For shoppers browsing a specialist source such as Blue Magic Patron, that distinction matters. A catalog built around premium hash and solventless extracts is speaking directly to buyers who already know purity, flavor, and extraction method are not side details. They are the product.
How to choose the right one for your stash
If flavor complexity, authenticity, and solvent-free production are your priorities, solventless is the better fit. If you want loud aroma, strong cannabinoid levels, and a concentrate that can offer solid value for regular dabbing, live resin may be the smarter move.
Budget matters too. Top-tier solventless often costs more because the process is labor-intensive and the best outputs depend on elite starting material. Live resin can offer strong performance per dollar, especially for frequent users. But if your standard is premium, not just potent, paying more for exceptional solventless quality often feels justified after the first session.

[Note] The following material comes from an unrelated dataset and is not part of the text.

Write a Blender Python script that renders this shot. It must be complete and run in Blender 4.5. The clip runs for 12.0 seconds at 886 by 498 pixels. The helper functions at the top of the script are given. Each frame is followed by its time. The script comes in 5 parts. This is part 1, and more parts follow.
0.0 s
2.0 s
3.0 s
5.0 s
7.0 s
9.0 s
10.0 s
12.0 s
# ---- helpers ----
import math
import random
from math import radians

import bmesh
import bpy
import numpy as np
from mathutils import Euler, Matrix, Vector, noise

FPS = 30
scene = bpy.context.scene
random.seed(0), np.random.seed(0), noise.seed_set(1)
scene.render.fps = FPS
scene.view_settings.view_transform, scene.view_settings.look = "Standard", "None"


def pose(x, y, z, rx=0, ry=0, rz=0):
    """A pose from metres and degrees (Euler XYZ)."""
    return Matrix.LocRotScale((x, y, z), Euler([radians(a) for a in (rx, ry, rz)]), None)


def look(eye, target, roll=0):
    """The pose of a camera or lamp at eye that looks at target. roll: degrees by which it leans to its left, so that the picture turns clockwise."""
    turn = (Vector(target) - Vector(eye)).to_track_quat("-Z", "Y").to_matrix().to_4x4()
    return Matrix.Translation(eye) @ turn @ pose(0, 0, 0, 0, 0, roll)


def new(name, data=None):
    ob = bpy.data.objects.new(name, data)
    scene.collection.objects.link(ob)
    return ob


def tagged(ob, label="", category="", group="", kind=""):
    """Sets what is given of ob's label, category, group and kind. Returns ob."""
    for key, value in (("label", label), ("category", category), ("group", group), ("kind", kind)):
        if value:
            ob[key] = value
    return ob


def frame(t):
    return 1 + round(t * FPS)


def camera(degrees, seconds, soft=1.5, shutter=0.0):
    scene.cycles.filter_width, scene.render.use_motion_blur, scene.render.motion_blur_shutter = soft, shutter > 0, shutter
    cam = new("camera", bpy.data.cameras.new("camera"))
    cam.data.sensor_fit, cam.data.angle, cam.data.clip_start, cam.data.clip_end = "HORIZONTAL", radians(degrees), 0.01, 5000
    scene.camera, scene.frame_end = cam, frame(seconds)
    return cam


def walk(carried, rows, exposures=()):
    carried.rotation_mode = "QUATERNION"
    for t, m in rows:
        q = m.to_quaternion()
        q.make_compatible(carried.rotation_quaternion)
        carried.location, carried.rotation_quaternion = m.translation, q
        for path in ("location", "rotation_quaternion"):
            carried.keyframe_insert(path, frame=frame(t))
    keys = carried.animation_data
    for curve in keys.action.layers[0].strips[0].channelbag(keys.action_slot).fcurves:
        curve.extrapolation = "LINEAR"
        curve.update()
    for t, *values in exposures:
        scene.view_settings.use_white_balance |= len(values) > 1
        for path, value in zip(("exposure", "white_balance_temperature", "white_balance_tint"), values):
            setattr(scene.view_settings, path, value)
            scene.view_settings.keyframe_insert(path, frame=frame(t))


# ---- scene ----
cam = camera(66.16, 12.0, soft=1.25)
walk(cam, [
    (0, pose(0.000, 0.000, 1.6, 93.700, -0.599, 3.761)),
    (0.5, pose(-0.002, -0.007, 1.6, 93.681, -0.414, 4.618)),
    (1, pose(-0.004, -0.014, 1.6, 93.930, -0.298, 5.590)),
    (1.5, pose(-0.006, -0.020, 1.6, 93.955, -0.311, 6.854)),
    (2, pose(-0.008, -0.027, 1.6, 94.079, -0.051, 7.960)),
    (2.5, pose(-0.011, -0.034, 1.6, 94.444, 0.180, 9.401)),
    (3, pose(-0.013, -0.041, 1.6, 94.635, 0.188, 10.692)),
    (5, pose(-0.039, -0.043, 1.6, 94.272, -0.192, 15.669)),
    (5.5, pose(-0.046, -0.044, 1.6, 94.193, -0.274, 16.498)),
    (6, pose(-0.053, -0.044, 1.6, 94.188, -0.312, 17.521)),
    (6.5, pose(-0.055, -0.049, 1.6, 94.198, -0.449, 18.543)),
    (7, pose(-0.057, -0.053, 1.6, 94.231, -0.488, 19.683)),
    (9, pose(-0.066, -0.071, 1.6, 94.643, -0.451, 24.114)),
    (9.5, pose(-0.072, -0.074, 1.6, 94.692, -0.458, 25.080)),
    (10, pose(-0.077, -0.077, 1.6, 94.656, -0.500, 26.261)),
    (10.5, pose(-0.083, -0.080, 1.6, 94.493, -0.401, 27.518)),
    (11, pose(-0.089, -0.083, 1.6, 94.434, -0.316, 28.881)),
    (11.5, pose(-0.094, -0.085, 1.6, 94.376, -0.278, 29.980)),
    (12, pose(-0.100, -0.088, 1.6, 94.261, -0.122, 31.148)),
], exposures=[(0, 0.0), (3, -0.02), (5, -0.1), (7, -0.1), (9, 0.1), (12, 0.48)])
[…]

Storage and freshness also play a role. Both categories can degrade if handled poorly. Terpenes fade, texture shifts, and flavor drops off. Buying from a quality-focused source with strong handling standards makes a real difference, especially when you are paying for top-shelf concentrate.
The better pick is the one that matches your priorities without compromise. If you want the cleanest route to trichome-rich flavor and a more authentic concentrate experience, solventless is hard to beat. If you want terp-heavy intensity and powerful effects with a bit more flexibility on price, live resin still earns its spot. Know what matters to you before you buy, and your stash will make a lot more sense.